**TASK PROMPT:** Transcribe every line exactly. Leave the pictures behind.

**DATA SHOWN:**
— Start —
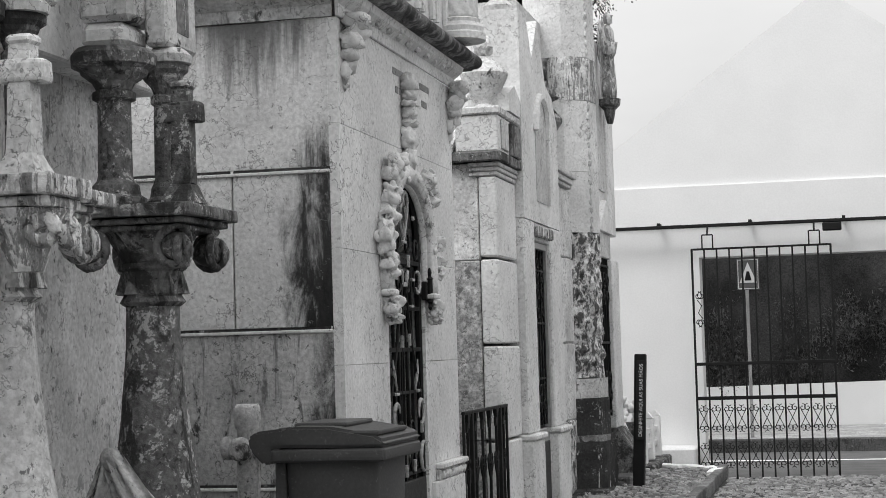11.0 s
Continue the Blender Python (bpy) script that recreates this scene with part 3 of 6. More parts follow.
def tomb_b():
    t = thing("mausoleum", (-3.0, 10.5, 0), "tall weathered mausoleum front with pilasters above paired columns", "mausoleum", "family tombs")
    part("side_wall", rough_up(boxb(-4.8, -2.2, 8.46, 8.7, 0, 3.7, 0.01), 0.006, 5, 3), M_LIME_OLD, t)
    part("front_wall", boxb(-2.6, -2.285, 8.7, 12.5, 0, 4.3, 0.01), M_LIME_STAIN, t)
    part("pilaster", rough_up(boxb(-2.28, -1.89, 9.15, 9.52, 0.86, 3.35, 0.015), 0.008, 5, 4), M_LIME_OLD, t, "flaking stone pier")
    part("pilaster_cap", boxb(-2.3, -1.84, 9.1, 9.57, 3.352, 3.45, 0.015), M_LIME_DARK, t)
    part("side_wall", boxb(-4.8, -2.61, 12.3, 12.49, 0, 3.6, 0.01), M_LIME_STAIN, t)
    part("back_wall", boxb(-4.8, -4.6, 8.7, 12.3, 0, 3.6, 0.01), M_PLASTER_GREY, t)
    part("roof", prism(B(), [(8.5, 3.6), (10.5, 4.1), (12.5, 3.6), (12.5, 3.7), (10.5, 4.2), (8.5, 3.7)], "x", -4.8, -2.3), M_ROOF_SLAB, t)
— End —
**SOLUTION TO THIS TASK:**
11.0 s
Continue the Blender Python (bpy) script that recreates this scene with part 3 of 6. More parts follow.
def tomb_b():
    t = thing("mausoleum", (-3.0, 10.5, 0), "tall weathered mausoleum front with pilasters above paired columns", "mausoleum", "family tombs")
    part("side_wall", rough_up(boxb(-4.8, -2.2, 8.46, 8.7, 0, 3.7, 0.01), 0.006, 5, 3), M_LIME_OLD, t)
    part("front_wall", boxb(-2.6, -2.285, 8.7, 12.5, 0, 4.3, 0.01), M_LIME_STAIN, t)
    part("pilaster", rough_up(boxb(-2.28, -1.89, 9.15, 9.52, 0.86, 3.35, 0.015), 0.008, 5, 4), M_LIME_OLD, t, "flaking stone pier")
    part("pilaster_cap", boxb(-2.3, -1.84, 9.1, 9.57, 3.352, 3.45, 0.015), M_LIME_DARK, t)
    part("side_wall", boxb(-4.8, -2.61, 12.3, 12.49, 0, 3.6, 0.01), M_LIME_STAIN, t)
    part("back_wall", boxb(-4.8, -4.6, 8.7, 12.3, 0, 3.6, 0.01), M_PLASTER_GREY, t)
    part("roof", prism(B(), [(8.5, 3.6), (10.5, 4.1), (12.5, 3.6), (12.5, 3.7), (10.5, 4.2), (8.5, 3.7)], "x", -4.8, -2.3), M_ROOF_SLAB, t)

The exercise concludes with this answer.